One of the other viewpoint characters returns from a previous book - Reggie Chase, a teenager in When Will There Be Good News?, is now a Detective Constable working on a cold case this time. (There's always the underlying question in a series of how swiftly time passes - I think, for the Brodie books, it passes normally, and everyone gets as many years older as the calendar indicates.)
The crime this time is sex trafficking, which causes some tonal shifts in Big Sky, and also means Atkinson is more reticent about showing the bad things underlying the plot than previously - not always to the book's benefit. We do see a few of the women trafficked, but none of them from inside their own heads, and Atkinson's politeness in skipping over all of the actual criminal activity means they stay ciphers, or plot tokens. This is clearly a post-Jimmy Savile novel; there's a (fictional) trafficking ring that was discovered and shut down a decade or two previously. The two heads of the ring were caught: one suicided and the other is now dying in prison. But there were rumors of a "third man," who was never identified - Reggie and her partner are running down leads related to that now, after a victim from those days gave a new interview and named some new names.
The other viewpoint characters are are peripherally related to the ring that is still running - the second wife of one figure, her teenage stepson, a local businessman who might be brought into the scheme by the current three conspirators, and some secondary characters.
I find that the Brodie novels, and maybe Atkinson in general, are a bit of a hill to climb starting out - Atkinson has to run through her large, disparate cast, to identify everyone, place them in the world, and explain their backstories and how they're related to each other. That takes the first fifty or seventy pages of the book: it's all compelling writing, but it can feel a bit like homework. Once the narrative gets past that point, though, her strengths shine out more clearly, as she can make connections and cut back-and-forth between strands and (several times this book) carefully give the reader the impression something particular (and generally shocking) has happened, while leaving herself room to show that impression was mistaken.

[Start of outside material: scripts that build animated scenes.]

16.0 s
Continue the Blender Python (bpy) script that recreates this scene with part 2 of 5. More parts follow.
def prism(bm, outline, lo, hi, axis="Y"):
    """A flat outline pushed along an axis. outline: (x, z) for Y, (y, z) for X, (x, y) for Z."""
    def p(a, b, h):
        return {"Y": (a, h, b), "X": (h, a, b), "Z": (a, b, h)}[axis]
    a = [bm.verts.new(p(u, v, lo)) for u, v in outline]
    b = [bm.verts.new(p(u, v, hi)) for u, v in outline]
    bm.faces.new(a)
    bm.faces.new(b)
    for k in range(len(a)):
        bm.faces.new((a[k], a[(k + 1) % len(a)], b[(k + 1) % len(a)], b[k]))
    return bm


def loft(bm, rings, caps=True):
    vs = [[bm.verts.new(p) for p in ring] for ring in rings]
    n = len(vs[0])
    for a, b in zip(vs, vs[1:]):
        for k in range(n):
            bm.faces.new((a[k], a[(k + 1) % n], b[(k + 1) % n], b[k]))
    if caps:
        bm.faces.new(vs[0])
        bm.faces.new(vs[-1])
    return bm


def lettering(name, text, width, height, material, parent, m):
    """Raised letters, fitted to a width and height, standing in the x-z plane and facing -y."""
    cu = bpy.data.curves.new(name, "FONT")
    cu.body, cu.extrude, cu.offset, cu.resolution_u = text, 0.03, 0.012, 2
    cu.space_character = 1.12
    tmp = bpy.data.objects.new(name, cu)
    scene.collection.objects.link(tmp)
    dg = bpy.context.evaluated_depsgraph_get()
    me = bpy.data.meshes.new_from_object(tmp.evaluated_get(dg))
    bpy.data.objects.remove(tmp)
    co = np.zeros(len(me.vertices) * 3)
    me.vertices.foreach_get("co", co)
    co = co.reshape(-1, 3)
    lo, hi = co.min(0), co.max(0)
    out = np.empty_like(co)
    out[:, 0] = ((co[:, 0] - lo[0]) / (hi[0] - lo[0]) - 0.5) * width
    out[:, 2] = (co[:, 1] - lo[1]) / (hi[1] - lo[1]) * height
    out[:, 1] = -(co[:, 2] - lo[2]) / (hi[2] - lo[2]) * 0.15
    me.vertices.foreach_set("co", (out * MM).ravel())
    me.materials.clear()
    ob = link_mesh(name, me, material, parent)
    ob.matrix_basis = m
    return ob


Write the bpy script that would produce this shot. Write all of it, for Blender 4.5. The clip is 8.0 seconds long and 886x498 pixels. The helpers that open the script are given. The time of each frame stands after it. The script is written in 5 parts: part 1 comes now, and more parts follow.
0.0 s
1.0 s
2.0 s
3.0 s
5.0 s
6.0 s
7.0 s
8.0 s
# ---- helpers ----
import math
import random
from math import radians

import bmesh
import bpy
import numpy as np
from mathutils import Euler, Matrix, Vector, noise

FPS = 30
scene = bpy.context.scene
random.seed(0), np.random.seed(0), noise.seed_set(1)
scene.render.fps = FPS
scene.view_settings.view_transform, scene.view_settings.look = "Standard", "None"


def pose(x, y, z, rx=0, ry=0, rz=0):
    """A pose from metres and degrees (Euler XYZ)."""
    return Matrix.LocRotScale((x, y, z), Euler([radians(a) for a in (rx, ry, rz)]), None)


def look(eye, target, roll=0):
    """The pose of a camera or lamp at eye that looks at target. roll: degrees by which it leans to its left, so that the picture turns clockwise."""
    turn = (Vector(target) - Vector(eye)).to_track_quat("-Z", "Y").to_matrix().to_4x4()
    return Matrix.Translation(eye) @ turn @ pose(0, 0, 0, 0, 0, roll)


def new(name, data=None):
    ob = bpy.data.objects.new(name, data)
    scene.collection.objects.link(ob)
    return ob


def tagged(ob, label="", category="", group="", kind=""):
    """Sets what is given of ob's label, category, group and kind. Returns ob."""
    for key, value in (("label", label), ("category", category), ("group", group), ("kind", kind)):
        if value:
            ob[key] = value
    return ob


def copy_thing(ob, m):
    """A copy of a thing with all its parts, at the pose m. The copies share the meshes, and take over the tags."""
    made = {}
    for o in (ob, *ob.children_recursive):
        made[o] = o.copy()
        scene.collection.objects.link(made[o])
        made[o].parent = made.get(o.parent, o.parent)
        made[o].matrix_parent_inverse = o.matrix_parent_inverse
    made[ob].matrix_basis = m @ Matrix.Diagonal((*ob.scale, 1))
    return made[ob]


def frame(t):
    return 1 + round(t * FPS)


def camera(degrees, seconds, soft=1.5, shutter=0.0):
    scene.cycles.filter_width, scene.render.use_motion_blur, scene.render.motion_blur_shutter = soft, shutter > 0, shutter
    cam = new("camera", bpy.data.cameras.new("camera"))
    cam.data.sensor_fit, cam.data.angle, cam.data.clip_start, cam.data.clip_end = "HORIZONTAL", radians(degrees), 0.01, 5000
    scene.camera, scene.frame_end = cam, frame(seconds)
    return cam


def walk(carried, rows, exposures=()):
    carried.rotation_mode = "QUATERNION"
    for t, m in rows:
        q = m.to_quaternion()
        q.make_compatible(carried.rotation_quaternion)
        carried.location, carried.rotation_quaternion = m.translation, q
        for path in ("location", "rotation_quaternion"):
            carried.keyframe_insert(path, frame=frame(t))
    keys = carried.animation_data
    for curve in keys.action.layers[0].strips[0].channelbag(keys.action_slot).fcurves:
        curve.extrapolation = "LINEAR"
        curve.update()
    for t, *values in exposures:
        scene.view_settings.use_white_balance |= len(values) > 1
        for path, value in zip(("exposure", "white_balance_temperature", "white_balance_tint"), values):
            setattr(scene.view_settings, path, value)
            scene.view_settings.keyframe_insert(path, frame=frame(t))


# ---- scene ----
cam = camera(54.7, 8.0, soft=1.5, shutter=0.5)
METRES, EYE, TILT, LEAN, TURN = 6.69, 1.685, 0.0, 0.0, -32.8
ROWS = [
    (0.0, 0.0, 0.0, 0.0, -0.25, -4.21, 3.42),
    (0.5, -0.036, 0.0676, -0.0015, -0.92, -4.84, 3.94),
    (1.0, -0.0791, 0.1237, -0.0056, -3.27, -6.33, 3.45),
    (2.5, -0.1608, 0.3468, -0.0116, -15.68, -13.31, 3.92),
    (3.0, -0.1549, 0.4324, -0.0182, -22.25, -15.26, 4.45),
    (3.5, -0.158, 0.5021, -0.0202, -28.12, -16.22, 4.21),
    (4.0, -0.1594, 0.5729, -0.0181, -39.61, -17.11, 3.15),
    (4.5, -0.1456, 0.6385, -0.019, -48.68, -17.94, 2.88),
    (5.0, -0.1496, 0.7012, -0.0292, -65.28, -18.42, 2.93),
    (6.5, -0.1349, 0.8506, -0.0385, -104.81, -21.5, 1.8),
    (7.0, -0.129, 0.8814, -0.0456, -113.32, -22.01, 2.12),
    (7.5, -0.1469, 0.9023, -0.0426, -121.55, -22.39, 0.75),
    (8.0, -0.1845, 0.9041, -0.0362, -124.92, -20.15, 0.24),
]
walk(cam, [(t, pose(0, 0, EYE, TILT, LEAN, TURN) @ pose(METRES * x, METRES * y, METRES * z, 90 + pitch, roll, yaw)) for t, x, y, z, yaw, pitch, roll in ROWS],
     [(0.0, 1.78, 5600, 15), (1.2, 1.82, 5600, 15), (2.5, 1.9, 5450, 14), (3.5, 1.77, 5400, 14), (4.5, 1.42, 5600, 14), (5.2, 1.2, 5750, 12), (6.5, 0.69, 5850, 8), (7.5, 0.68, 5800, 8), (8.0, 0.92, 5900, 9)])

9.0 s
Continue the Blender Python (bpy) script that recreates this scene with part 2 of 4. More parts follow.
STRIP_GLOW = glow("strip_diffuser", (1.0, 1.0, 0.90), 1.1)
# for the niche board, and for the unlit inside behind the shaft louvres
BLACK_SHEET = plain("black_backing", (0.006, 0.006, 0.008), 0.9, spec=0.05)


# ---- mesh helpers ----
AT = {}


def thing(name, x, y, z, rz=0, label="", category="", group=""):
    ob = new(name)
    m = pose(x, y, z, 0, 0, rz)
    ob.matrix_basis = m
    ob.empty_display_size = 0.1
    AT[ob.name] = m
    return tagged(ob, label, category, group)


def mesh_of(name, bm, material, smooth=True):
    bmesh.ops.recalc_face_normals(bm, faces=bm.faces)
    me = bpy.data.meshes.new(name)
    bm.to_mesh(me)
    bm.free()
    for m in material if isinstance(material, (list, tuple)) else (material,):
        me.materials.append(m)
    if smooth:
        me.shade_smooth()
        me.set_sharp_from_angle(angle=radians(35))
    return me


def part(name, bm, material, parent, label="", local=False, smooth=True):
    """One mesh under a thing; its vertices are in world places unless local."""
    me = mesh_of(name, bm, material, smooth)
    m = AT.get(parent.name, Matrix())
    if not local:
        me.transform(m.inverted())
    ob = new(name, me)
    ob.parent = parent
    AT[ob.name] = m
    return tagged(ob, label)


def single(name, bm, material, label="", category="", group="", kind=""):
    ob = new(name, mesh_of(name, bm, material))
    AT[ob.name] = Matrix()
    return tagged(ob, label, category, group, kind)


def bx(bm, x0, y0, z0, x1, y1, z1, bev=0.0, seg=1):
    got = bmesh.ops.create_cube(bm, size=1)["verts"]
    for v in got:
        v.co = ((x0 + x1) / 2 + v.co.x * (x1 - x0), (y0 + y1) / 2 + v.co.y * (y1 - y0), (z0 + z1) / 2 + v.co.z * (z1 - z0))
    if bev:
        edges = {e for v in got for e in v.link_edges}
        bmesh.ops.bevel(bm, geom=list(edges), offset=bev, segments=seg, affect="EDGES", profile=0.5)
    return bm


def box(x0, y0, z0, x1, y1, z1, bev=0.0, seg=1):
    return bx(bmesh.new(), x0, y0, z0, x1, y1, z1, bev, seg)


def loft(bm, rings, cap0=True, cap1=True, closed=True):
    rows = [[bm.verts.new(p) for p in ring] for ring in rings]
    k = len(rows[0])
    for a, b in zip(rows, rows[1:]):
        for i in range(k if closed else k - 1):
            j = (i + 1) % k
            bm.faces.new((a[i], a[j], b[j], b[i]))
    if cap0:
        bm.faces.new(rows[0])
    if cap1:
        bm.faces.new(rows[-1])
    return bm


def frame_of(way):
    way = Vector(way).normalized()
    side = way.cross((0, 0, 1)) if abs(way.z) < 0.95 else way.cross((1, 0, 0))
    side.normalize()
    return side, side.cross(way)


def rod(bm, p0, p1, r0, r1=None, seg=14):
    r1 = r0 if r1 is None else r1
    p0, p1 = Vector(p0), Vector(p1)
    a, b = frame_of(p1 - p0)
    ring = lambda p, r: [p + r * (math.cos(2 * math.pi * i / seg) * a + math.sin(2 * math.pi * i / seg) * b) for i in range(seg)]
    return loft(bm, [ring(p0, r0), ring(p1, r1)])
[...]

Big Sky is a bit messier, and I think not quite as successful, as the previous books: Atkinson can't show us sex trafficking the way she could murder and abduction, so it's all abstracted and on the level of tut-tutting rather than visceral. But the characters are sharply drawn, their thoughts full of insights and pointed moments, and the writing is as supple and engaging as ever. Not quite as good as the previous books is still very good.